↓↓↓

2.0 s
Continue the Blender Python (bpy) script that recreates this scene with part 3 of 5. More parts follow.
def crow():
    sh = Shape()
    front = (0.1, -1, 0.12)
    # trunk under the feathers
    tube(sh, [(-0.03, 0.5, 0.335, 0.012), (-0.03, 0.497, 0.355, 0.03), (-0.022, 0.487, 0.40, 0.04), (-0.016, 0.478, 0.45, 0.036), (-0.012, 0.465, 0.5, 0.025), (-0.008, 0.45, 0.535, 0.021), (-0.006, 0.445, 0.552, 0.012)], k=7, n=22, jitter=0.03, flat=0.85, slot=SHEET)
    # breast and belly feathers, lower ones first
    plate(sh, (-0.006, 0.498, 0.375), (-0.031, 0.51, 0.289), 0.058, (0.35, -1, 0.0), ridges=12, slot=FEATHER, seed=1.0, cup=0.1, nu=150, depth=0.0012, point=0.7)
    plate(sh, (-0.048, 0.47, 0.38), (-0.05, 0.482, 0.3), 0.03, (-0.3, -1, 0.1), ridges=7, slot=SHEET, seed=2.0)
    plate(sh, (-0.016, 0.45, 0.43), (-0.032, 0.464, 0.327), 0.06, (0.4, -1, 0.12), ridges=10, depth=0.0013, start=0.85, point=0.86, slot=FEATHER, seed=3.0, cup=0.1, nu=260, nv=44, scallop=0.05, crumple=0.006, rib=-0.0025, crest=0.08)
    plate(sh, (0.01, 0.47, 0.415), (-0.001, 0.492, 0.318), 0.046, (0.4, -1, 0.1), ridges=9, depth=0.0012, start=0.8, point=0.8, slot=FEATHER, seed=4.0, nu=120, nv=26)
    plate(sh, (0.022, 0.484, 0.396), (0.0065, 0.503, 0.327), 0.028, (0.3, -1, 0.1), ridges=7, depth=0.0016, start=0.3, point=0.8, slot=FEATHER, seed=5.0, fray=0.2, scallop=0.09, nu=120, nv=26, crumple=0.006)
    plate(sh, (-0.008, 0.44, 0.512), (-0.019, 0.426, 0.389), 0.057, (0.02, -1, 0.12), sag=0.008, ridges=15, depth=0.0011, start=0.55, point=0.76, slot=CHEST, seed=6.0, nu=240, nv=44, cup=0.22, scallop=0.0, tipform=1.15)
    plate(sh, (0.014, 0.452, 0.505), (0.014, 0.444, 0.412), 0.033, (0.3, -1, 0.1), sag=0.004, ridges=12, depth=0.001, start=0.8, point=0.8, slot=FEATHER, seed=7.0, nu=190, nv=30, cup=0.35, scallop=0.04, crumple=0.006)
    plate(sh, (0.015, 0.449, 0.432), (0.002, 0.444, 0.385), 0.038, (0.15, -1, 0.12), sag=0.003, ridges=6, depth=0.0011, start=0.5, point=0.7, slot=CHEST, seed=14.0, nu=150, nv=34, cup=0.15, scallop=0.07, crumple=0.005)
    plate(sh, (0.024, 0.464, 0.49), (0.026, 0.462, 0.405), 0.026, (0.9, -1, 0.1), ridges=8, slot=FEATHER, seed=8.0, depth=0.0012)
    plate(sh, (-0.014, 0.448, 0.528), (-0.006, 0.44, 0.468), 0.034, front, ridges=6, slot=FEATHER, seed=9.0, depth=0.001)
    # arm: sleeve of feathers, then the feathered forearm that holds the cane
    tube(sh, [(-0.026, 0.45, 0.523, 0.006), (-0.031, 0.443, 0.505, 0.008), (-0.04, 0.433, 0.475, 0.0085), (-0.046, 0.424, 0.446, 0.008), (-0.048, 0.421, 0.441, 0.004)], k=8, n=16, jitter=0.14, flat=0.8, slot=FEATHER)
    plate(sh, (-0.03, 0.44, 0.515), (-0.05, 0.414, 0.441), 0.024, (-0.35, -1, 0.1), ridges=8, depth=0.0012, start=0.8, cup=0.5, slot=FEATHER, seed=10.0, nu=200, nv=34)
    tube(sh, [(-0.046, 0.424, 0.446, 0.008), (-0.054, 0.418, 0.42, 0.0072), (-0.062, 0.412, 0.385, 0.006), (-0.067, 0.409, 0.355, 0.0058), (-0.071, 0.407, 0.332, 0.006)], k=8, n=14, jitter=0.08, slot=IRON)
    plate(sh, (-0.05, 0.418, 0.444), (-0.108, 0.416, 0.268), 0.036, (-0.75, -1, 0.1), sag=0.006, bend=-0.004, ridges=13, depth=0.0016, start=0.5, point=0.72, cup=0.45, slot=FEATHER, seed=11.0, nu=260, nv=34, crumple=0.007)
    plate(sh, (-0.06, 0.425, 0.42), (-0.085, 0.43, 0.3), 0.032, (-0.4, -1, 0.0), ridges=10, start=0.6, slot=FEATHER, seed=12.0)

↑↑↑
↓↓↓

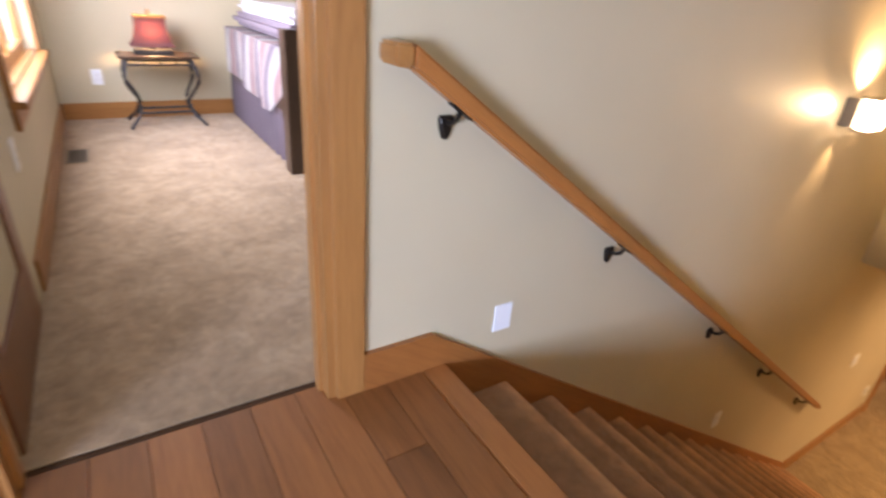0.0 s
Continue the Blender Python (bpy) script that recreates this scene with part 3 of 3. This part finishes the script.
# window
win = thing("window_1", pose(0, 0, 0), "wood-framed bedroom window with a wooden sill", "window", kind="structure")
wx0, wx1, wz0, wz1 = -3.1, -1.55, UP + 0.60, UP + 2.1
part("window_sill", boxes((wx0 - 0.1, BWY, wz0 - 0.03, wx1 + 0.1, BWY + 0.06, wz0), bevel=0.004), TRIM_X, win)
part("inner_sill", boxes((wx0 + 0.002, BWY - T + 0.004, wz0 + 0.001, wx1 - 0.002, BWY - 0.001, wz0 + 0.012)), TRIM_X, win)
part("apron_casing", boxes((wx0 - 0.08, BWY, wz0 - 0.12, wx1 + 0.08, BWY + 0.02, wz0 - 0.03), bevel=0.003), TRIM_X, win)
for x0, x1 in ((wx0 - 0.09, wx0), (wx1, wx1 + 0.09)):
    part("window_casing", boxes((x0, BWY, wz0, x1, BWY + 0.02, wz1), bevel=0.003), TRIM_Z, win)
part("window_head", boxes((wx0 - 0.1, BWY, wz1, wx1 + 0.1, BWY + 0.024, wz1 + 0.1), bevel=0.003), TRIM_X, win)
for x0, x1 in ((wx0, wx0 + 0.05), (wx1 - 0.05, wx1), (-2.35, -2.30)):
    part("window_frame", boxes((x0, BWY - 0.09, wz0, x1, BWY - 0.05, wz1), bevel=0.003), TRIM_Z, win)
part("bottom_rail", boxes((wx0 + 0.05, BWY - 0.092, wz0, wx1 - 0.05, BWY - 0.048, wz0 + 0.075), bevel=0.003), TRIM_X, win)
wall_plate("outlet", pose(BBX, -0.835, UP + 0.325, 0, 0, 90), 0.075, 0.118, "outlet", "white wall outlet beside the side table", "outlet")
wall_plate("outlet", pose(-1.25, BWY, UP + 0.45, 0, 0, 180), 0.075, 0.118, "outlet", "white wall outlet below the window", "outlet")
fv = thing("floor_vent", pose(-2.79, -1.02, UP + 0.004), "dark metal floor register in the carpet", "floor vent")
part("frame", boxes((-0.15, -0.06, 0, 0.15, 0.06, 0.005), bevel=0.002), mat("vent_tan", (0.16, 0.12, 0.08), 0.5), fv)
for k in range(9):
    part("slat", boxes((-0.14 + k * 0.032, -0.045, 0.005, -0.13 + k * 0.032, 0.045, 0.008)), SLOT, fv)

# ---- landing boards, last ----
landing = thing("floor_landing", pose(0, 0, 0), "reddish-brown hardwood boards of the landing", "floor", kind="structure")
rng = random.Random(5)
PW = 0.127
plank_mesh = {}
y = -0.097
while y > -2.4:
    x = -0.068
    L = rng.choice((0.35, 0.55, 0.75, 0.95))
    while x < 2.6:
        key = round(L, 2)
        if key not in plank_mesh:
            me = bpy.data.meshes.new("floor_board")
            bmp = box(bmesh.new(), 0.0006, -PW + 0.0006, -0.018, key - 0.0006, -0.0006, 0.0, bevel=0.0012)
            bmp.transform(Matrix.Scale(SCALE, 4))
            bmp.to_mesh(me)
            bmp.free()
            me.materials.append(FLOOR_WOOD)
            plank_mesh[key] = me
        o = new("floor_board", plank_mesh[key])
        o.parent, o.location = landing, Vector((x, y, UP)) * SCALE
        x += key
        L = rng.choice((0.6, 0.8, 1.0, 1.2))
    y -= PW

↑↑↑

- _WORK REQUIRED_
Filter the data, keeping only the lines that contain "Blender".

- _REPLY_
Continue the Blender Python (bpy) script that recreates this scene with part 3 of 5. More parts follow.
Continue the Blender Python (bpy) script that recreates this scene with part 3 of 3. This part finishes the script.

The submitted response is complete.